**** Collected data

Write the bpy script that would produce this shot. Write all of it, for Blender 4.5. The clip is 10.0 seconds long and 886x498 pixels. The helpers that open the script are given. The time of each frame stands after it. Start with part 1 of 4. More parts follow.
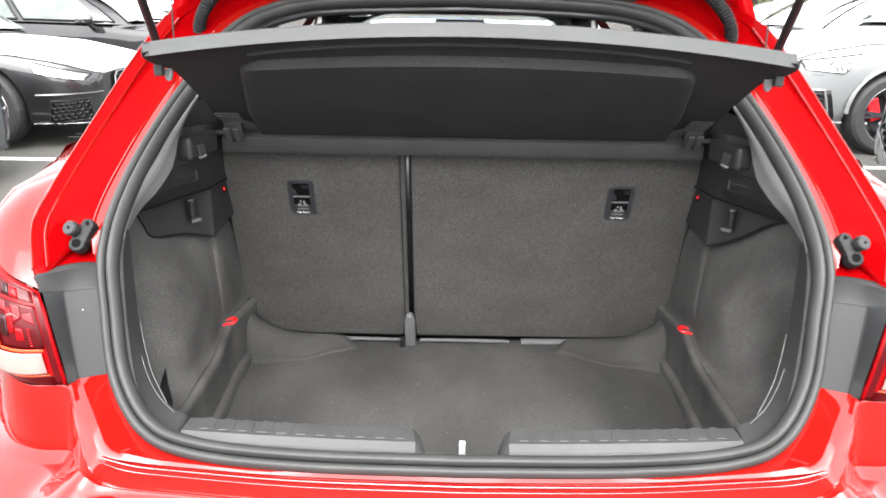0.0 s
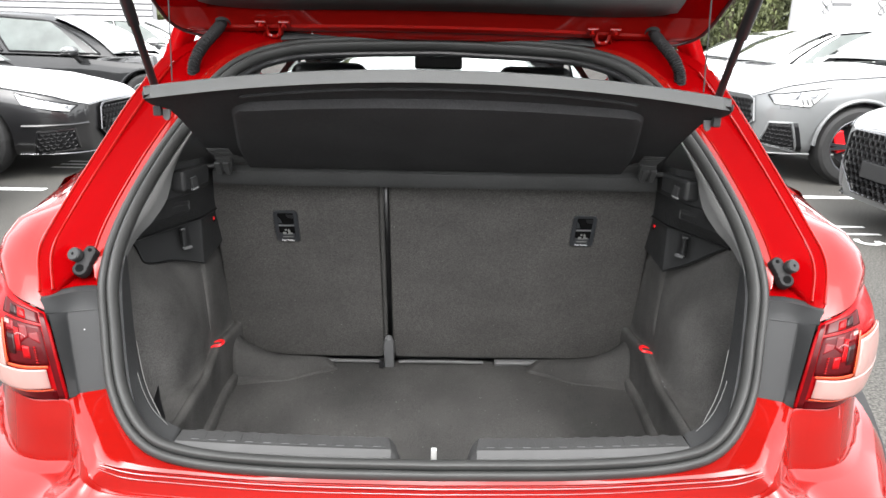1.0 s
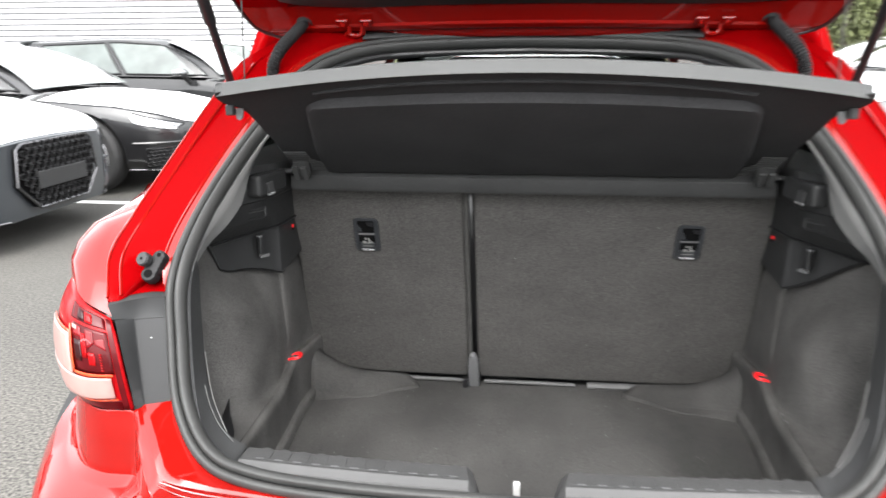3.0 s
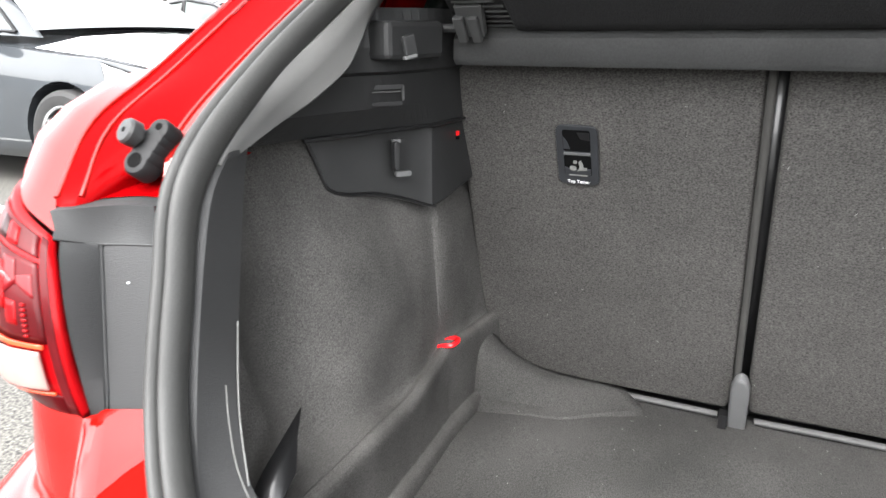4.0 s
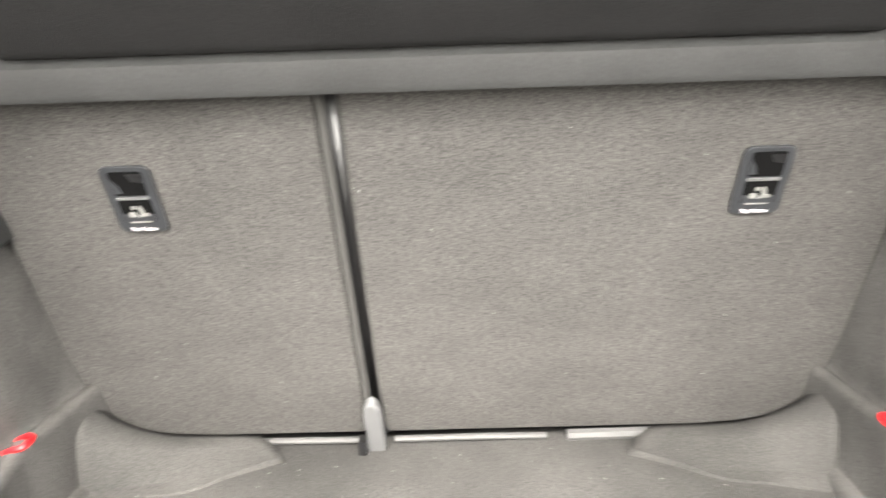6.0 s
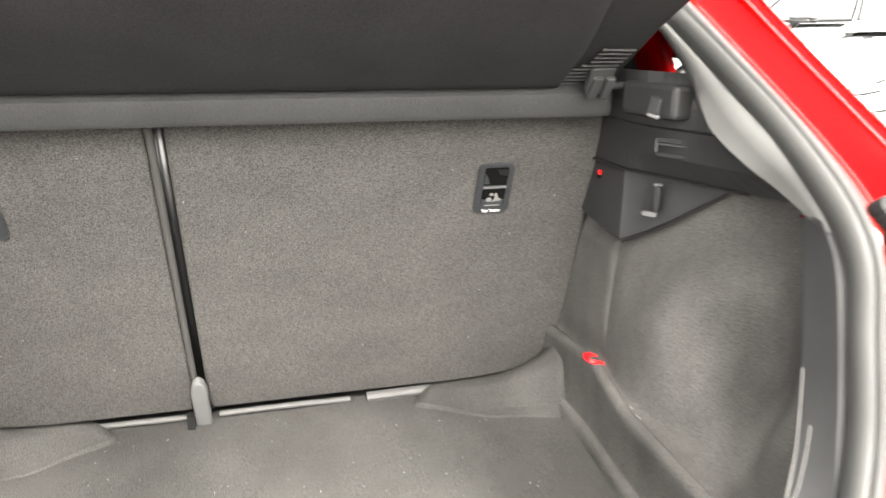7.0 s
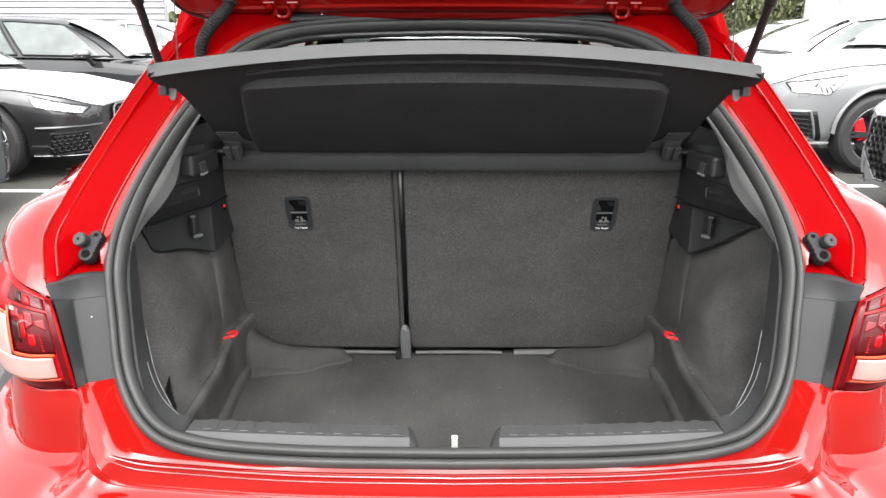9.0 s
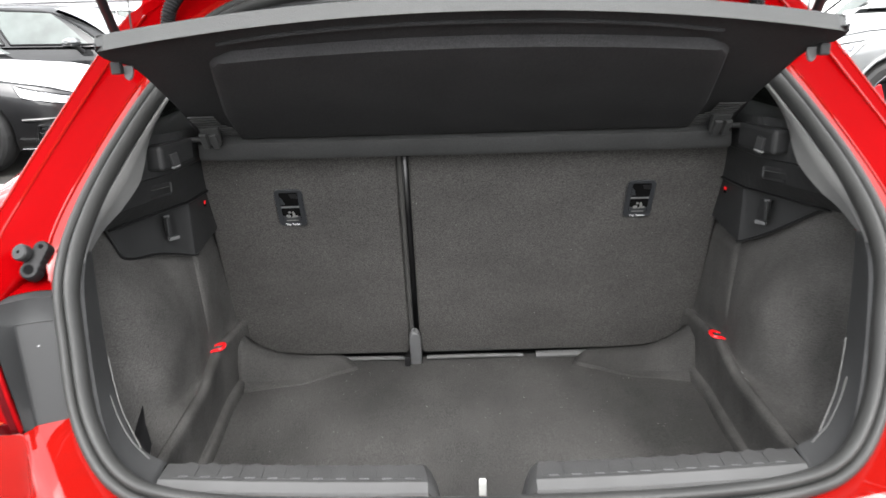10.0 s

********

Stated task »
Transcribe the full listing above exactly as it stands, minus the pictures.

Complete output »
Write the bpy script that would produce this shot. Write all of it, for Blender 4.5. The clip is 10.0 seconds long and 886x498 pixels. The helpers that open the script are given. The time of each frame stands after it. Start with part 1 of 4. More parts follow.
0.0 s
1.0 s
3.0 s
4.0 s
6.0 s
7.0 s
9.0 s
10.0 s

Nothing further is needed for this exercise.